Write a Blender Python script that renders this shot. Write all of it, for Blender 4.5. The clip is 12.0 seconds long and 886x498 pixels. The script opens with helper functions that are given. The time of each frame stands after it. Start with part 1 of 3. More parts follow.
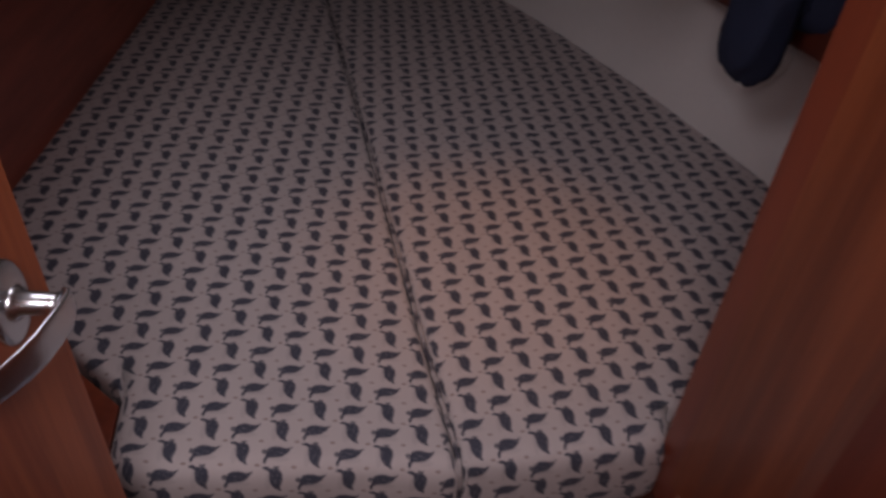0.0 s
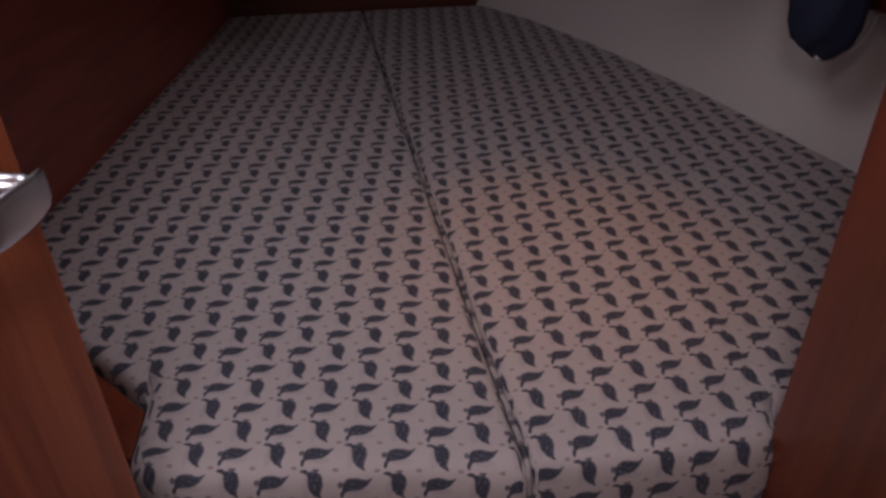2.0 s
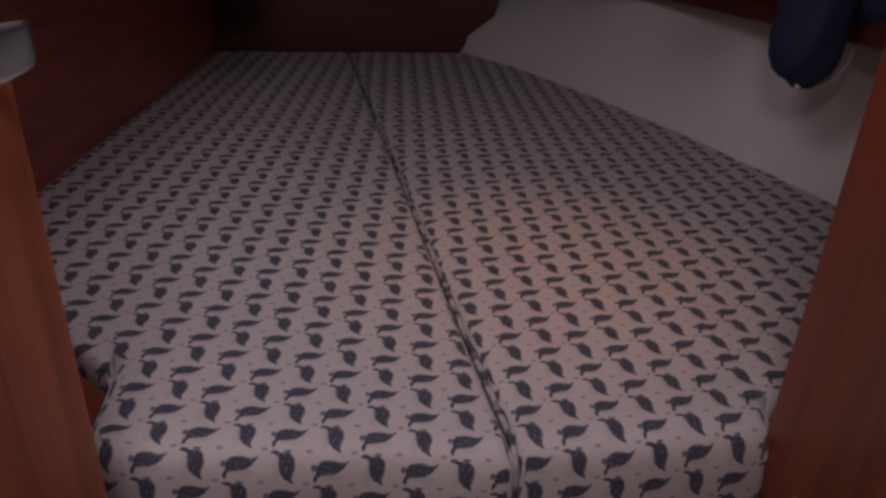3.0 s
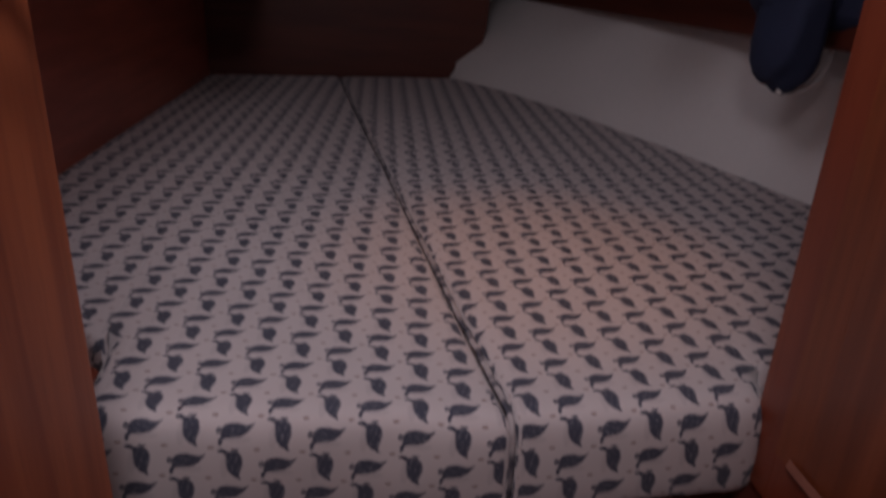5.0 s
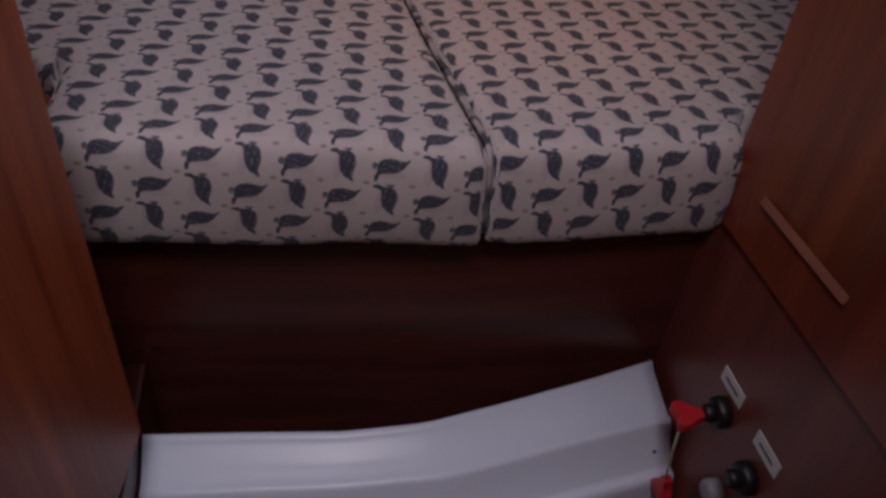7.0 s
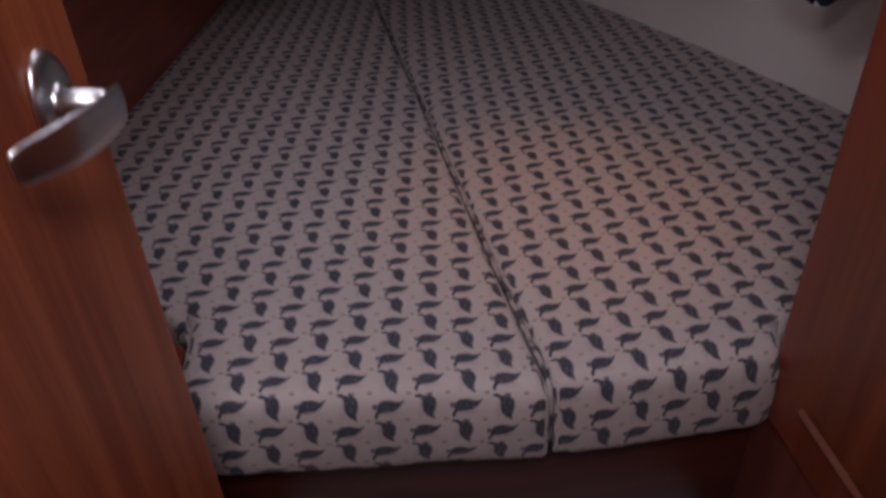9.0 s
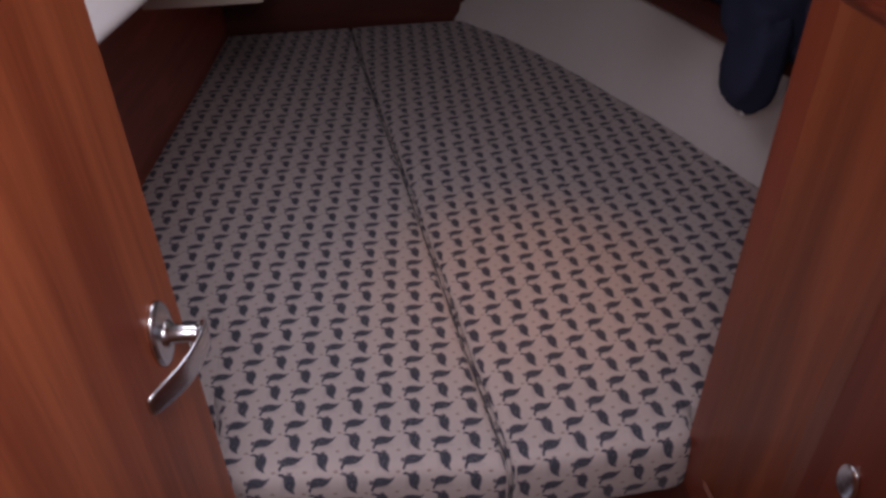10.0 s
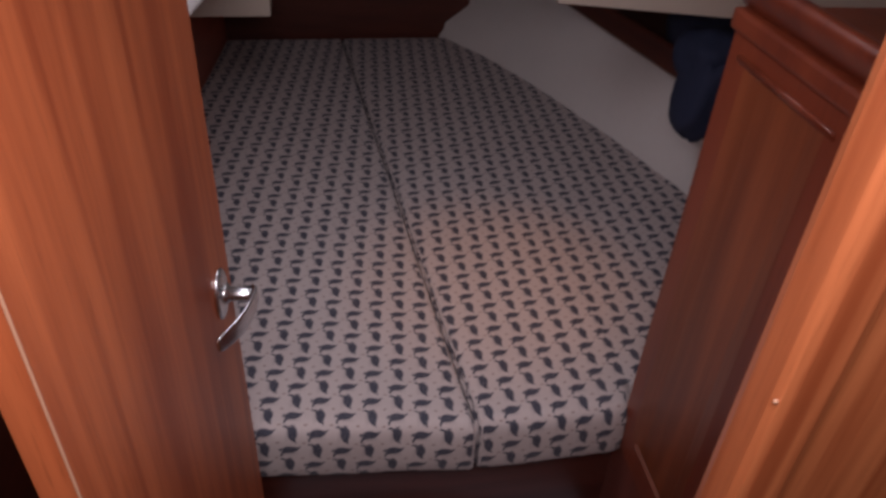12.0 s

□ □ □ □

» Objective: Quote the data exactly, leaving every image out of the copy.

» Worked answer:
Write a Blender Python script that renders this shot. Write all of it, for Blender 4.5. The clip is 12.0 seconds long and 886x498 pixels. The script opens with helper functions that are given. The time of each frame stands after it. Start with part 1 of 3. More parts follow.
0.0 s
2.0 s
3.0 s
5.0 s
7.0 s
9.0 s
10.0 s
12.0 s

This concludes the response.